__RAW DATA__
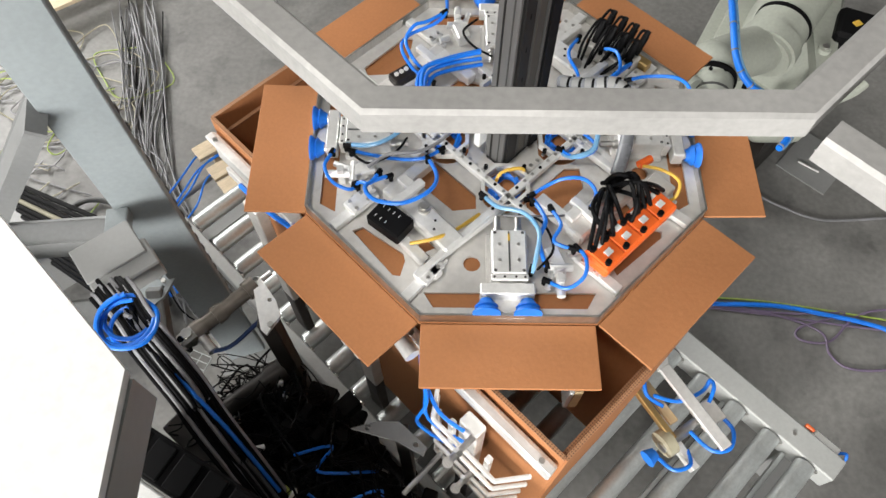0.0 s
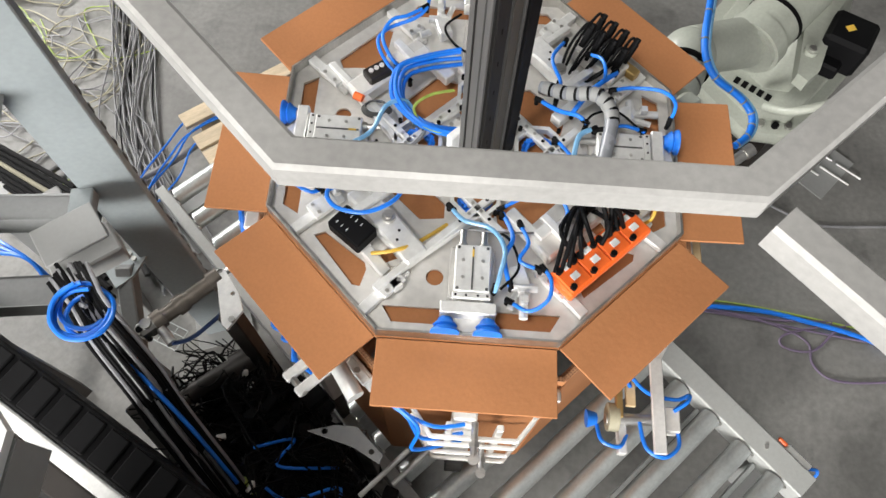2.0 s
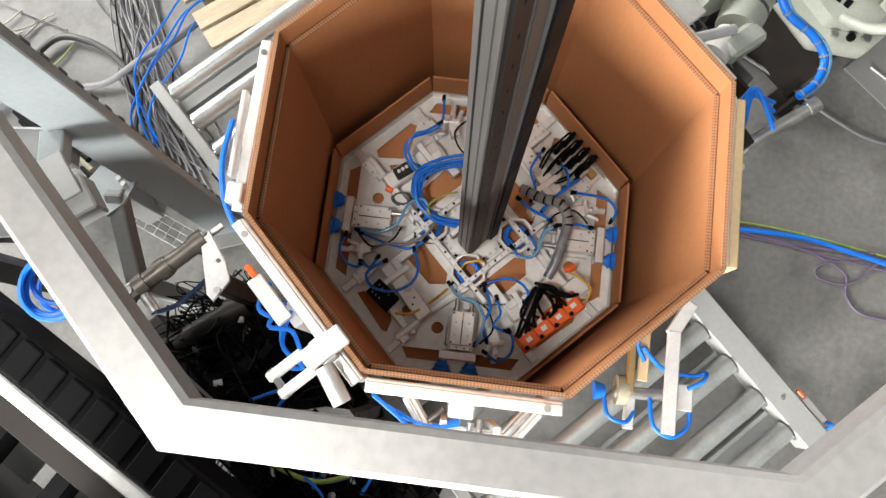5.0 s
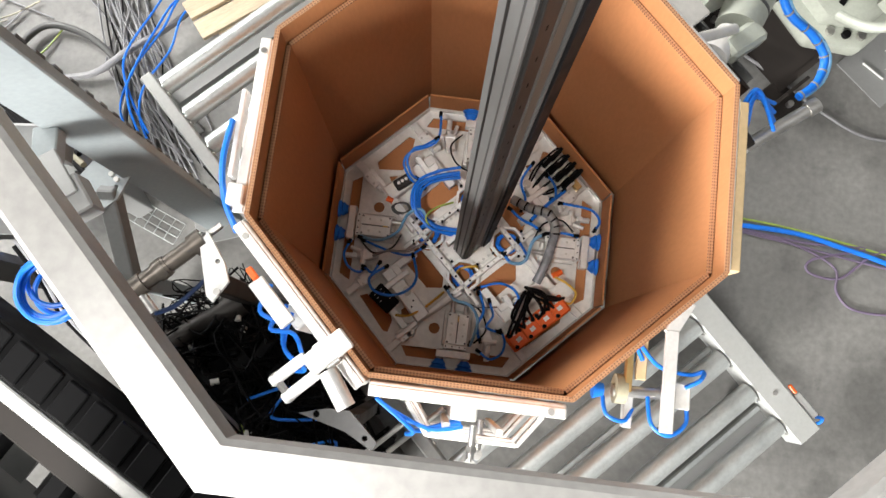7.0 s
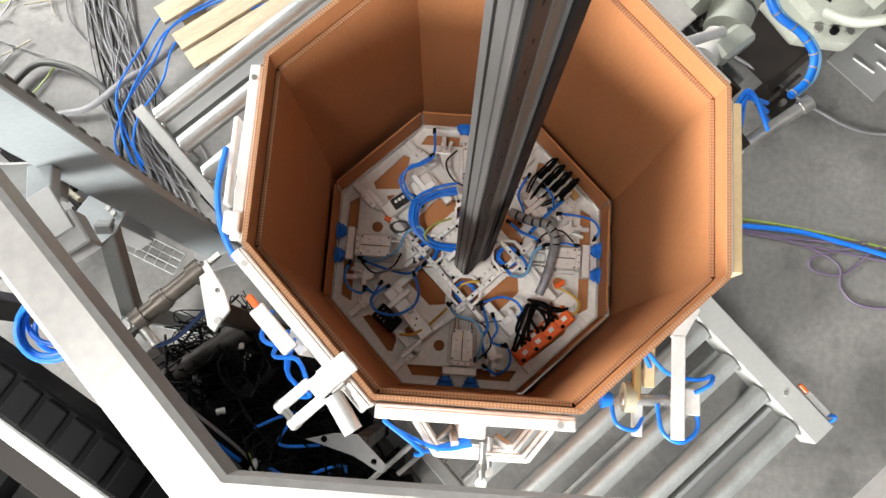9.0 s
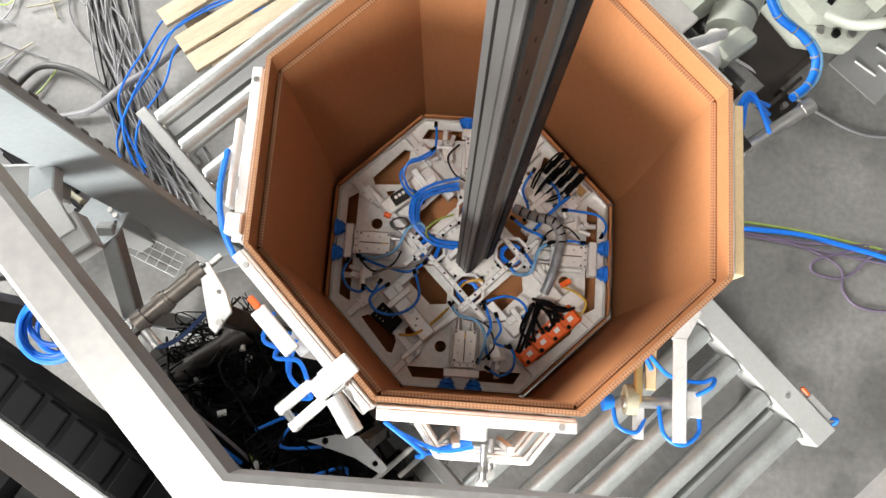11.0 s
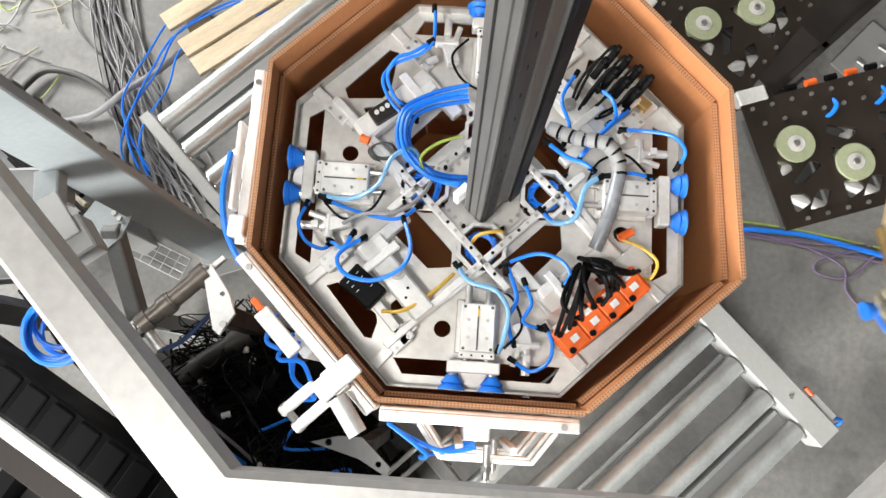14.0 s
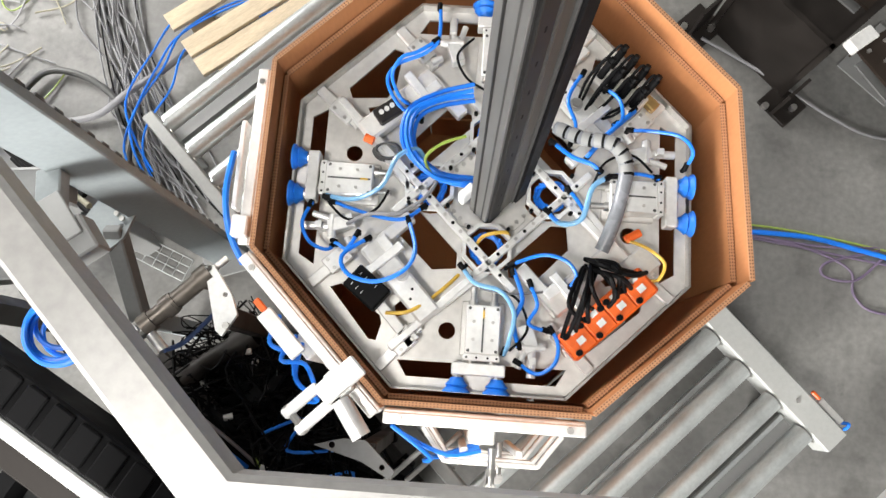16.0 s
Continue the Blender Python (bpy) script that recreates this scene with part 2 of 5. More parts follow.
# ---- hall ----
def hall():
    structure("ground", box(B(), (60, 60, 0.2), (0, 0, -0.1)), CONCRETE, "smooth grey concrete hall floor with faint stains")
    X0, X1, Y0, Y1, H = -5.0, 7.0, -6.0, 8.0, 6.0
    structure("wall_east", box(B(), (0.2, Y1 - Y0 + 0.4, H), (X1 + 0.1, (Y0 + Y1) / 2, H / 2)), WALL, "plain light hall wall")
    w = B()
    box(w, (X1 - X0, 0.2, 1.8), (1, Y0 - 0.1, 0.9)), box(w, (X1 - X0, 0.2, 1.2), (1, Y0 - 0.1, 5.4))
    box(w, (1.3, 0.2, 3.0), (X0 + 0.65, Y0 - 0.1, 3.3)), box(w, (6.1, 0.2, 3.0), (X1 - 3.05, Y0 - 0.1, 3.3))
    structure("wall_south", w, WALL, "light hall wall with a wide window")
    structure("wall_north", box(B(), (X1 - X0, 0.2, H), ((X0 + X1) / 2, Y1 + 0.1, H / 2)), WALL, "plain light hall wall")
    w = B()
    x = X0 - 0.1
    box(w, (0.2, Y1 - Y0 + 0.4, 1.2), (x, 1, 0.6)), box(w, (0.2, Y1 - Y0 + 0.4, 2.0), (x, 1, 5.0))
    box(w, (0.2, 6.7, 2.8), (x, Y0 + 3.15, 2.6)), box(w, (0.2, 4.3, 2.8), (x, Y1 - 1.95, 2.6))
    structure("wall_west", w, WALL, "light hall wall with a tall window")
    c = B()
    sheet(c, [(X0, Y0), (X1, Y0), (X1, Y1), (X0, Y1)], [[uv(u, v)[:2] for u, v in ((-2.0, -2.85), (0.5, -2.85), (0.5, -1.7), (-2.0, -1.7))], [(2.2, -2.4), (4.6, -2.4), (4.6, 0.0), (2.2, 0.0)]], H, H + 0.2)
    structure("ceiling", c, WALL, "light hall ceiling with roof openings")


hall()


# ---- roller conveyor ----
def conveyor():
    t = thing("roller_conveyor", "low roller conveyor with zinc rollers and pale grey side beams", "conveyor")
    for v, w, u0, u1 in ((-0.458, 0.038, -1.018, 1.056), (0.428, 0.078, -1.018, 1.056)):
        b = box(B(), (u1 - u0, w, 0.09), uv((u0 + u1) / 2, v, 0.315), rz=-45, bevel=0.004)
        beam = part("side_beam", b, BEAM, t, "pale grey painted side beam")
        for k in range(17):
            s = 1 if v < 0 else -1
            p = uv(-0.961 + 0.1212 * k + 0.03, v + s * (w / 2 + 0.002), 0.338)
            part("axle_bolt", rod(B(), p, uv(-0.961 + 0.1212 * k + 0.03, v + s * (w / 2 + 0.007), 0.338), 0.008, 6), STEEL, beam)
    for u in (0.9, 0.3, -0.4):
        part("beam_bolt", rod(B(), uv(u, 0.428, 0.36), uv(u, 0.428, 0.364), 0.007, 6), STEEL, t)
    roller = None
    for i in range(17):
        u = -0.961 + 0.1212 * i
        if roller is None:
            b = rod(B(), (-0.41, 0, 0), (0.402, 0, 0), 0.03, 24)
            rod(b, (-0.437, 0, 0), (0.388 + 0.03, 0, 0), 0.009, 8)
            for x in (-0.408, 0.4):
                rod(b, (x - 0.006, 0, 0), (x + 0.006, 0, 0), 0.0225, 16)
            roller = part("roller", b, ZINC, t)
            ob = roller
        else:
            ob = roller.copy()
            scene.collection.objects.link(ob)
        ob.matrix_basis = pose(*uv(u, -0.02, 0.335), 0, 0, 45)
    for u in (-0.95, 0.95):
        for v in (-0.458, 0.428):
            part("leg", box(B(), (0.06, 0.05, 0.27), uv(u, v, 0.135), rz=-45, bevel=0.003), GREYPAINT, t)
        part("cross_member", box(B(), (0.05, 0.84, 0.05), uv(u, -0.015, 0.24), rz=-45), GREYPAINT, t)
    for u in (0.7, 0.92):
        part("guide_bar", box(B(), (0.014, 0.8, 0.02), uv(u, -0.015, 0.29), rz=-45, bevel=0.002), ZINC, t)
    b = box(B(), (0.085, 0.02, 0.03), uv(0.985, 0.482, 0.335), rz=-45, bevel=0.003)
    part("sensor_bracket", b, ALU, t)
    part("sensor", box(B(), (0.03, 0.012, 0.012), uv(0.925, 0.48, 0.352), rz=-45, bevel=0.003), ORANGE, t, "small orange sensor")
    part("rack_strip", box(B(), (0.17, 0.012, 0.02), uv(0.64, 0.482, 0.3), rz=-45, bevel=0.002), DARKGREY, t, "dark toothed strip on the beam")
    part("sensor_cable", hose(B(), [uv(1.03, 0.484, 0.335), uv(1.05, 0.5, 0.33), uv(1.06, 0.485, 0.28), uv(1.04, 0.47, 0.05)], 0.005), BLUE, t, "blue sensor cable")


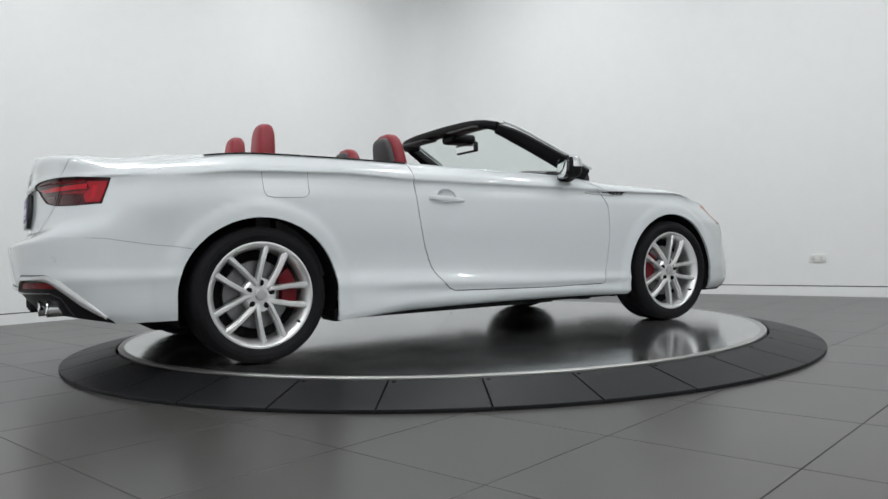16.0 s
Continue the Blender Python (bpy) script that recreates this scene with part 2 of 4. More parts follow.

__GIVEN PROBLEM__
Copy each line of the records containing the string "this".

__EXERCISE OUTPUT__
Continue the Blender Python (bpy) script that recreates this scene with part 2 of 5. More parts follow.
Continue the Blender Python (bpy) script that recreates this scene with part 2 of 4. More parts follow.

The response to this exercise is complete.